Brussel? Dat is toch de stad van Manneke Pis, chocolade, het Atomium en het hoofdkantoor van de Europese Unie? Klopt, maar het is nog veel meer dan dat. Hoewel het een heel andere vibe heeft dan populaire Vlaamse steden zoals Antwerpen, Brugge en Gent, zou ik ook Brussel absoluut aanraden als bestemming voor een korte trip. Zeker als je verder kijkt dan de highlights, is er veel leuks te ontdekken in deze stad. Ik durf zelfs te zeggen dat ik werd verrast. Want ja, vooroordelen zijn nu eenmaal hardnekkig. Welke plekken je dan wél moet bezoeken? Dat vertel ik je in deze blog.
Achter de vergaderzalen en klassieke gebouwen van Brussel gaat een bruisende stad schuil, vol karakter en tegenstellingen. Van rauwe tot elegante wijken en van Nederlands tot Frans als voertaal. Dit is je kans om een weekend te plannen dat anders is. En ben je er al eens geweest? Dan ga je met deze tips gegarandeerd een heel andere kant van de stad ontdekken.
Mijn uitvalsbasis voor het weekend was het kleurrijke nhow Brussels Bloom hotel. Alleen al de locatie is een feestje. Het ligt namelijk in Botanique, een wijk waar graffiti en groen hand in hand gaan. Rondom de voormalige botanische tuinen (kruidtuin in het Nederlands) vind je streetart, sfeervolle pleinen en verborgen koffietentjes. Midden in de tuin ligt het concertgebouw Le Botanique, dat ooit dienstdeed als serre. Het is een mooie tuin om een tijdje rond te wandelen. Ook leuk tijdens zonsondergang: tussen de Congreskolom en de Financietoren ligt een enorme betonnen plaat waar je een prachtig uitzicht hebt op de stad.

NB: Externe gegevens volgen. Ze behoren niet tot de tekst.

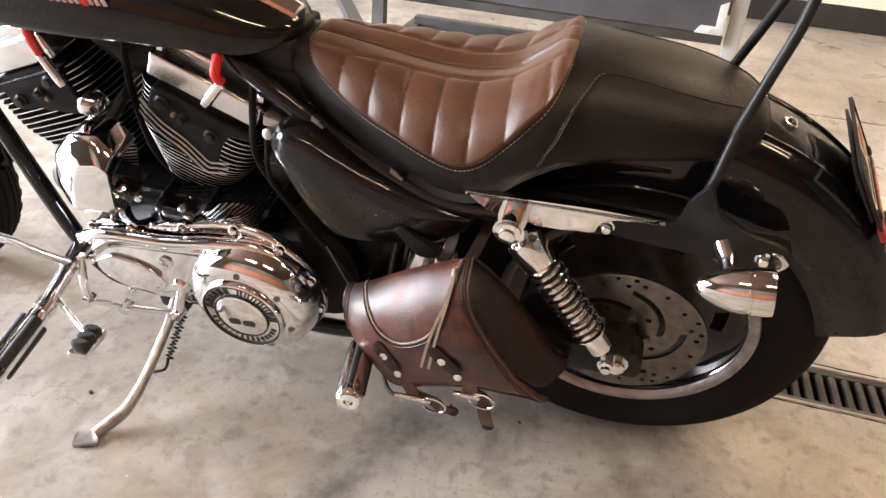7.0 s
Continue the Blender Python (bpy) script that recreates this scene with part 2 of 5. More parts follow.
STEEL = material("brushed_disc_steel", (0.13, 0.12, 0.11), (0.23, 0.215, 0.20), 60, 0.3, 0.46, metal=1.0)
WHEEL_GREY = material("dark_wheel_casting", (0.03, 0.028, 0.026), (0.065, 0.06, 0.055), 26, 0.28, 0.42, metal=0.6, bump=0.1)
PAINT = material("gloss_black_paint", (0.0035, 0.0035, 0.0038), (0.005, 0.005, 0.0054), 12, 0.3, 0.4, coat=0.75, spec=0.06)
SATIN = material("satin_black_metal", (0.008, 0.008, 0.008), (0.014, 0.0135, 0.013), 25, 0.34, 0.5, bump=0.08, bump_scale=500, spec=0.25)
WRINKLE = material("wrinkle_black_engine", (0.006, 0.006, 0.006), (0.011, 0.0107, 0.0105), 40, 0.45, 0.6, bump=0.18, bump_scale=700, spec=0.12)
PLASTIC = material("black_plastic", (0.009, 0.009, 0.009), (0.015, 0.015, 0.0145), 30, 0.45, 0.6, spec=0.25)
RUBBER = material("tyre_rubber", (0.006, 0.0058, 0.0056), (0.012, 0.0115, 0.011), 18, 0.66, 0.88, bump=0.25, bump_scale=300, spec=0.15)
GRIP = material("peg_rubber", (0.012, 0.012, 0.012), (0.02, 0.02, 0.02), 40, 0.5, 0.7)
BLACK_HIDE = leather("black_seat_leather", (0.0055, 0.0048, 0.0042), (0.0095, 0.008, 0.007), 0.33, 0.46, spec=0.24)
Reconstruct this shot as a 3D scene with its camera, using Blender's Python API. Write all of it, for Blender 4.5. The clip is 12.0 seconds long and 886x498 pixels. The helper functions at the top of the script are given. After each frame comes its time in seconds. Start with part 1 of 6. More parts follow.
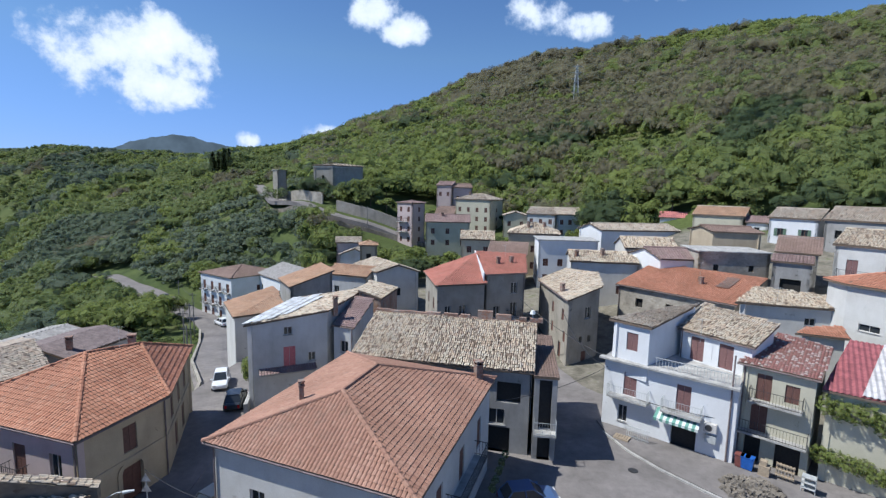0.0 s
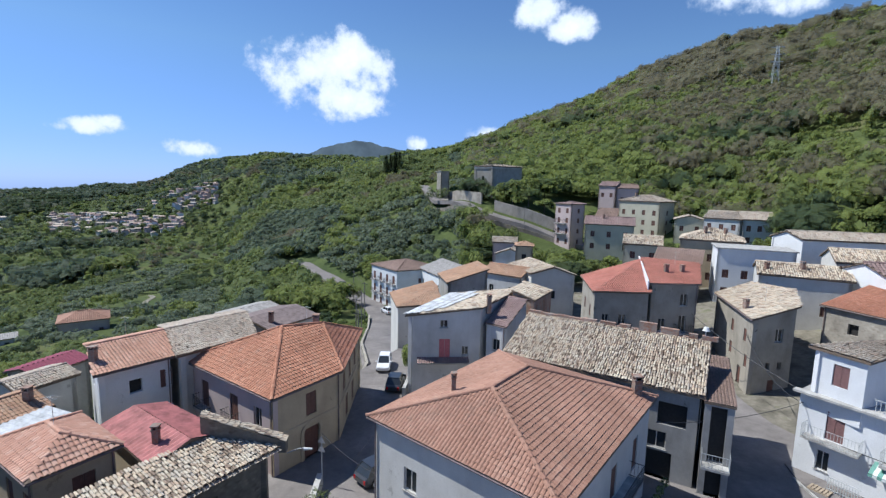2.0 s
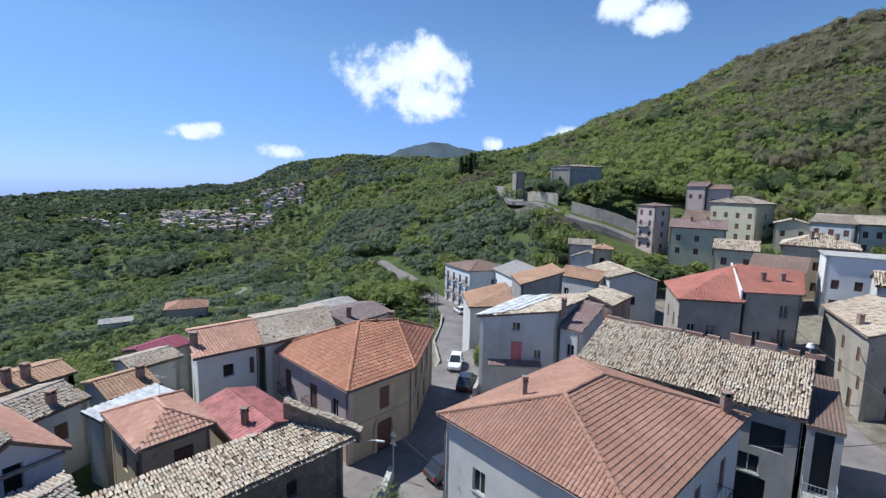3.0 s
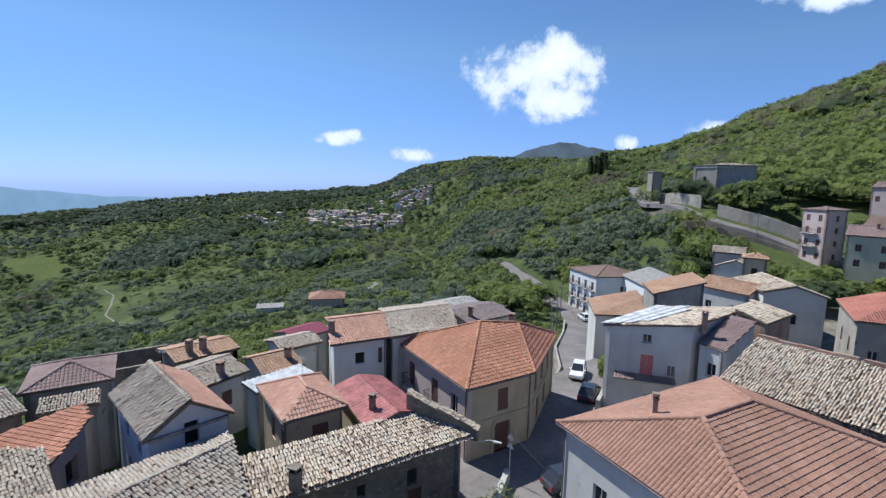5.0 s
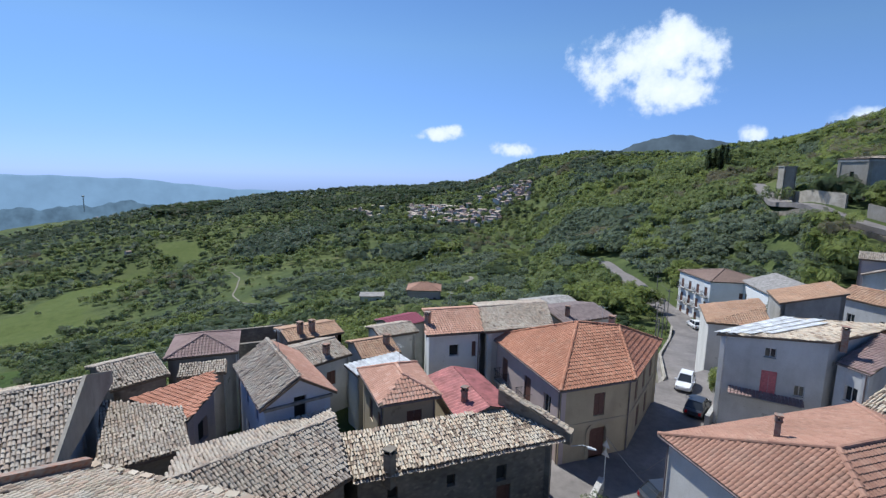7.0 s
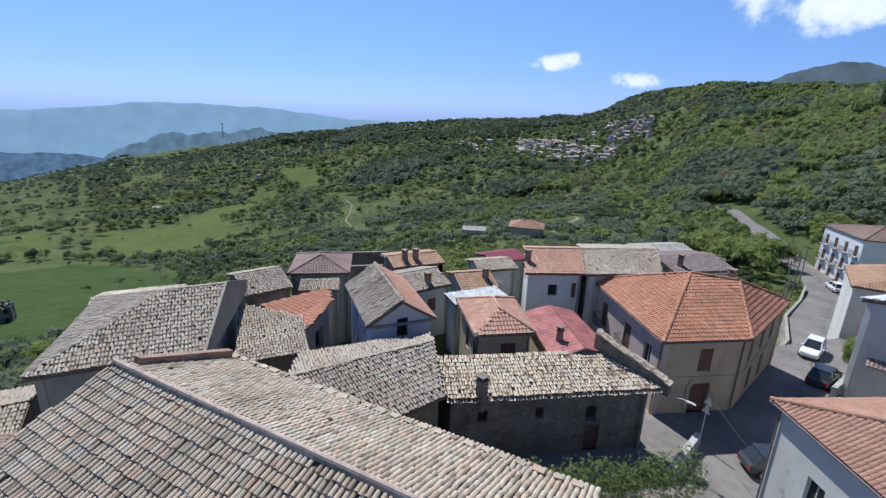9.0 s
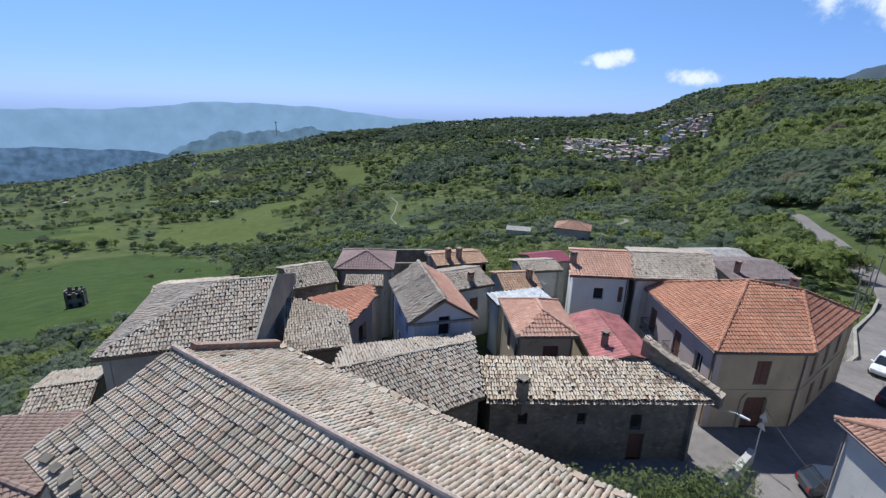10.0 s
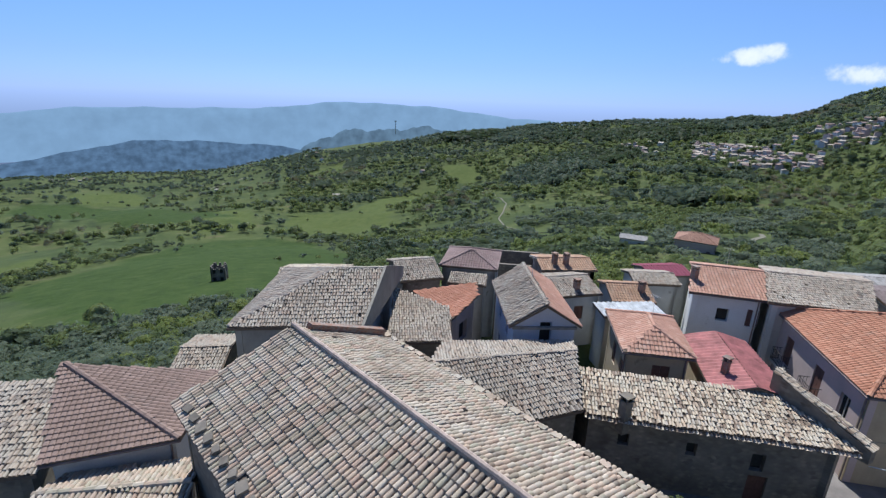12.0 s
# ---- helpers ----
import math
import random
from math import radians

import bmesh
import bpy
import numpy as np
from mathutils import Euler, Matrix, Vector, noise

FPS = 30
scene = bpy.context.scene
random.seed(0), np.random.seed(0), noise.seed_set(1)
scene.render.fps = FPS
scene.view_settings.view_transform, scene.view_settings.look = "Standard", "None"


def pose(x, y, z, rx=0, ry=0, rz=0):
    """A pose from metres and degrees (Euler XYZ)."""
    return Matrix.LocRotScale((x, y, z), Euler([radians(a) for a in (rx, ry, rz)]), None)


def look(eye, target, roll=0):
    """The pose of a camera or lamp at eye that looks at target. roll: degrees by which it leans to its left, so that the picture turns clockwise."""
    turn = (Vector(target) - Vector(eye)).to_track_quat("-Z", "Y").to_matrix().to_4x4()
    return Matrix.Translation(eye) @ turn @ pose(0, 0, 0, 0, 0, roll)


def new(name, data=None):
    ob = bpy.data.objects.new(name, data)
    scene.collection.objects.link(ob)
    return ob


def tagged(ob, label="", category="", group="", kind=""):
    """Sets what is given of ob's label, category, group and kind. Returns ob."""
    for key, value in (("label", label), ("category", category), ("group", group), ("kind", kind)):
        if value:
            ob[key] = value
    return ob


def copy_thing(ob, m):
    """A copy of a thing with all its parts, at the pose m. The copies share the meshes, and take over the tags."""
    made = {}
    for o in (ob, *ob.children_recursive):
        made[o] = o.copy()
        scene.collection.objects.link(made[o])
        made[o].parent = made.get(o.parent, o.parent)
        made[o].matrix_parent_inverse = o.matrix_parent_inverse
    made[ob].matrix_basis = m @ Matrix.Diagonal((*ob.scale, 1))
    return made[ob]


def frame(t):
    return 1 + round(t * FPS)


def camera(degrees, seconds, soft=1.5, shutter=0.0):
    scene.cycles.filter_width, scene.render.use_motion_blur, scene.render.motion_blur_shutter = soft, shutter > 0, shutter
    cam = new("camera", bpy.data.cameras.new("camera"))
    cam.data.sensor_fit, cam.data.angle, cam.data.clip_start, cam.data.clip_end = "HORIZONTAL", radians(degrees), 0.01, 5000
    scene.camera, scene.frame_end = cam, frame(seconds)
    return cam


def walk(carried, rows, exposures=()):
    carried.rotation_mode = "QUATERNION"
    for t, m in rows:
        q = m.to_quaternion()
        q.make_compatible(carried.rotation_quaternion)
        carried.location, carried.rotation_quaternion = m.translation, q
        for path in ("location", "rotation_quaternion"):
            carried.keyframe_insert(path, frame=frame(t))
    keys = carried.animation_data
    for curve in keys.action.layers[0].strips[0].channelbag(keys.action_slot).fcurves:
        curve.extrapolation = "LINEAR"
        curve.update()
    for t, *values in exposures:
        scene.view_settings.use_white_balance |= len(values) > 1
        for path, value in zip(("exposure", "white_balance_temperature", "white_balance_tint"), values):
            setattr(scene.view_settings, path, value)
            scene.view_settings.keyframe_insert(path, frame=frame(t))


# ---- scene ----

Het nhow Brussels Bloom hotel is modern, kunstzinnig en comfortabel. Van de lobby tot de liften en kamers: het gebouw ademt kunst. In onze ‘Loft in the sky’ vielen we van de ene in de andere verrassing. De artistieke muren, ‘dark room’, zwevende vide, badkamer met theaterverlichting en het mega uitgebreide ontbijt in een Instagramwaardige setting.
Restauranttip: Le Botaniste. Een populair en sfeervol vegan restaurant en wijnbar in één.
Wie zegt dat je naar Parijs moet voor mooie gevels en stijlvolle pleinen, is duidelijk nog nooit in Ixelles geweest. Deze wijk, ook wel Elsene genoemd in het Nederlands, is een van de meest charmante delen van Brussel en tegelijk toch rustig. Je komt er bijna geen andere toeristen tegen.
Begin je bezoek op het Flageyplein, waar in het weekend een gezellige markt staat. Haal een sapje, koop een verse Brusselse wafel en wandel naar de vijver van Elsene. Een oase van rust in de stad. Dwaal verder langs de vijver af naar de schitterende eeuwenoude Abdij ter Kameren. En alsof dat nog niet genoeg is, loop je zo door naar het Bois de la Cambre (Ter Kamerenbos), een enorm stadsbos waar locals picknicken, sporten of gewoon even ontsnappen aan de drukte.
Trek een dagdeel uit om te verdwalen in Ixelles. Laat Google Maps even voor wat het is en ga ronddwalen. Wij liepen een grote ronde om de enorme vijver en eindigden in het bos.
Extra tip: Café Belga aan het Flageyplein. Een ideale spot om lekker mensen te kijken en de sfeer van Brussel goed in je op te nemen. Ook erg geliefd bij locals.
Brussel heeft een paar plekken die zo goed verborgen zijn, dat je ze alleen vindt als iemand het je vertelt. Dus bij deze:
Brussel heeft mij verrast. Niet vanwege de mooie Grote Markt (al blijft die indrukwekkend), vooral door alles daarbuiten. De wijkjes vol karakter, de verborgen cafés en de constrasten op straat. Het is een stad waar je een beetje ‘doorheen’ moet kijken. Als je bereid bent om dat te doen, weet ik zeker dat je veel mooie kanten van Brussel ontdekt. Kortom: geef Brussel een (tweede) kans. Je zult zien dat het veel leuker, levendiger en creatiever is dan je dacht.